Like many horsepeople, The Riding Instructor is mourning the loss of precious post-work riding and teaching time thanks to Daylight Savings. How to manage?
From The Riding Instructor:
Hello, loyal readers.
I know, I missed a week. There’s all kinds of reasons, but the main one is that I’m in mourning. No, old Lightning didn’t finally shuffle off this mortal coil and no one perished in a tragic hoof-picking accident. What I’m mourning is…the loss of the light.
Yes, my least favorite day of the year: the end of Daylight Saving time. I know lots of people love it – they get an hour’s extra sleep, it’s not pitch dark in the morning as they leave for work – but I hate it. I’d be happy if it didn’t get light until 9 a.m. if it stayed light until 6 p.m. Because it means the end of what I love to do: riding outside.
For myself, it means that riding is either a weekend-only activity or that it involves considerable schlepping (not to mention a $15 ring fee) to get to the closest indoor. No matter how hard I try (Need help on a paper, kid?

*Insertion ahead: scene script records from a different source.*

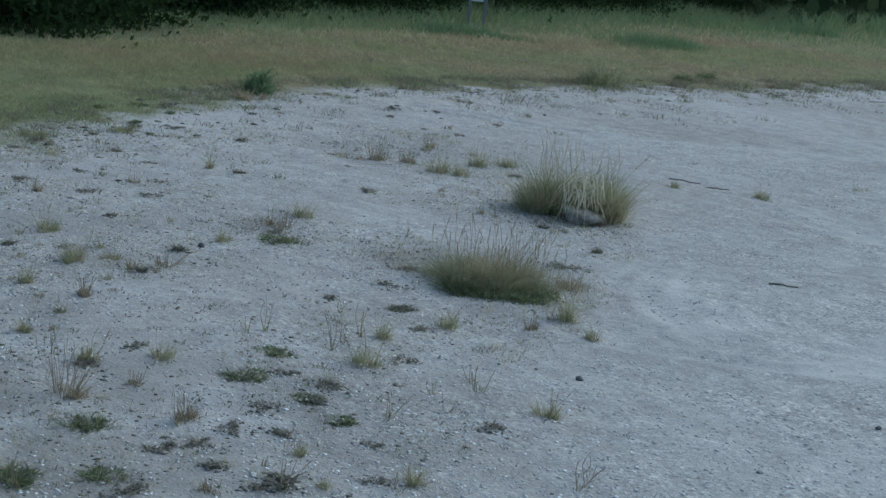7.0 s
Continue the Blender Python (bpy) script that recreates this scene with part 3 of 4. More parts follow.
DRY_SPOTS = [
    (-3.86, 4.95, 0.034, 0.063), (-3.97, 3.36, 0.029, 0.045), (-3.99, 3.15, 0.055, 0.164), (-3.66, 3.29, 0.034, 0.075),
    (-3.26, 3.06, 0.03, 0.035), (-5.37, 5.09, 0.071, 0.085), (-6.31, 5.03, 0.033, 0.058), (-5.03, 4.24, 0.044, 0.046),
    (-6.71, 7.41, 0.036, 0.086), (-6.49, 6.77, 0.080, 0.13), (-6.36, 6.86, 0.055, 0.08), (-4.81, 3.76, 0.024, 0.077),
    (-6.28, 4.51, 0.023, 0.07), (-5.01, 4.1, 0.046, 0.037), (0.07, 4.53, 0.069, 0.251), (1, 5.34, 0.061, 0.107),
    (0.81, 4.49, 0.044, 0.038), (2.09, 9.94, 0.131, 0.142), (1.99, 10.2, 0.077, 0.099),
]

MAT_SPOTS = [
    (-3.88, 3.69, 0.066, 0.046), (-4, 3.88, 0.06, 0.031), (-3.78, 3.06, 0.059, 0.045),
    (-3.57, 2.72, 0.061, 0.061), (-3.46, 2.91, 0.058, 0.041), (-3.46, 3.67, 0.039, 0.028), (-5.17, 4.93, 0.091, 0.045),
    (-3.63, 3.7, 0.048, 0.025), (-4.23, 4.68, 0.045, 0.03), (0.92, 5.03, 0.058, 0.035), (-1.26, 4.22, 0.095, 0.068),
]

SPRIG_SPOTS = [
    (-3.39, 3.78, 0.031, 0.059), (-5.03, 5.51, 0.026, 0.062), (-5.91, 5.16, 0.036, 0.071), (-3.52, 4.26, 0.026, 0.068),
    (-4.28, 4.43, 0.019, 0.068), (-3.5, 4.07, 0.017, 0.05), (-2.83, 3.95, 0.044, 0.059), (-4.02, 4.28, 0.014, 0.147),
    (-6.58, 5.91, 0.02, 0.064), (0.7, 11.64, 0.069, 0.163), (1.02, 4.82, 0.028, 0.113), (1.26, 5.41, 0.016, 0.136),
    (0.47, 4.51, 0.016, 0.073), (1.12, 4.29, 0.019, 0.111), (-0.7, 5.5, 0.033, 0.063), (-0.42, 5.37, 0.027, 0.061),
    (-0.53, 4.69, 0.023, 0.043), (0.16, 6.24, 0.026, 0.075), (-1.19, 8.24, 0.059, 0.154), (0.66, 4.55, 0.012, 0.177),
]
SPRIG_SPOTS_b = [
    (-1.01, 4.75, 0.02, 0.037), (-0.61, 4.63, 0.031, 0.041), (-0.27, 5.78, 0.04, 0.055), (0.17, 5.47, 0.026, 0.113),
]

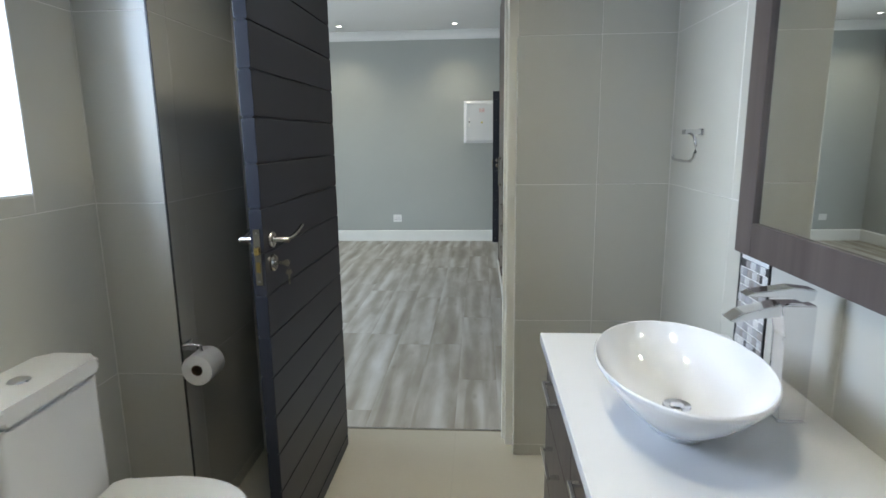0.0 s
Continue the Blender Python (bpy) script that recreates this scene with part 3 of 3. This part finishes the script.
def bezel():
    bm = bmesh.new()
    rings = []
    for inset, y in ((0.0, 8.084), (0.0, 7.990), (0.004, 7.984), (0.040, 7.964), (0.046, 7.966), (0.046, 7.990)):
        rings.append([bm.verts.new(p) for p in ((BX0 + inset, y, BZ0 + inset), (BX1 - inset, y, BZ0 + inset), (BX1 - inset, y, BZ1 - inset), (BX0 + inset, y, BZ1 - inset))])
    for r, q in zip(rings, rings[1:]):
        for k in range(4):
            bm.faces.new((r[k], r[(k + 1) % 4], q[(k + 1) % 4], q[k]))
    bm.faces.new(rings[-1])
    return bm


on(box, "surround", bezel(), ENAMEL)
bd = on(box, "door", boxes((BX0 + 0.050, BX1 - 0.050, 7.969, 7.988, BZ0 + 0.050, BZ1 - 0.050), bevel=0.0025), ENAMEL)
la = part("latch", boxes((0.192, 0.210, 7.962, 7.969, 1.585, 1.705), bevel=0.003), PLASTIC, bd, "white sliding latch with a black centre")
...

College essay due tomorrow? Too bad, I’ve got horses to ride!), I can’t get myself home from my day job before – at the earliest – 4:15…by the time I change, groom and tack up (and, of course, the horse is always plastered in mud), I have exactly three minutes of daylight left. I have friends who ride in the dark, but I’ve never quite trusted myself or my pony to execute this maneuver safely.
And as an instructor of after-school lessons, it means no more outdoor ring…you know, the one that’s big enough to jump a course in? It means we’re stuck in the indoor for the next four to five months.
So every year it makes me sad. But then I try to focus on what we can do, instead of what we can’t. Lessons become about new skills (Time to learn leg yield! Flying lead changes! Jump a gymnastic without stirrups; without reins; without stirrups OR reins!) or approaching old skills in new ways (we had a spirited game of mounted musical chairs the other day; my little fishie toys are coming out of summer retirement; vaulting makes its way back into the lesson curriculum). With my own horses, I incorporate some quality grooming time; all the tack gets stripped and cleaned and organized; the summer’s cobwebs and dust bunnies are forcibly removed from the barn aisle and tack room. I exit the winter months refreshed and ready for spring’s competitions and challenges.
So while the lack of outdoor time gives me a bit of seasonal affective disorder, it also gives me a chance to rest up, get on top of things, and make sure my students are just as excited about the winter work that improves their skills as they are about summer’s shows and trail rides.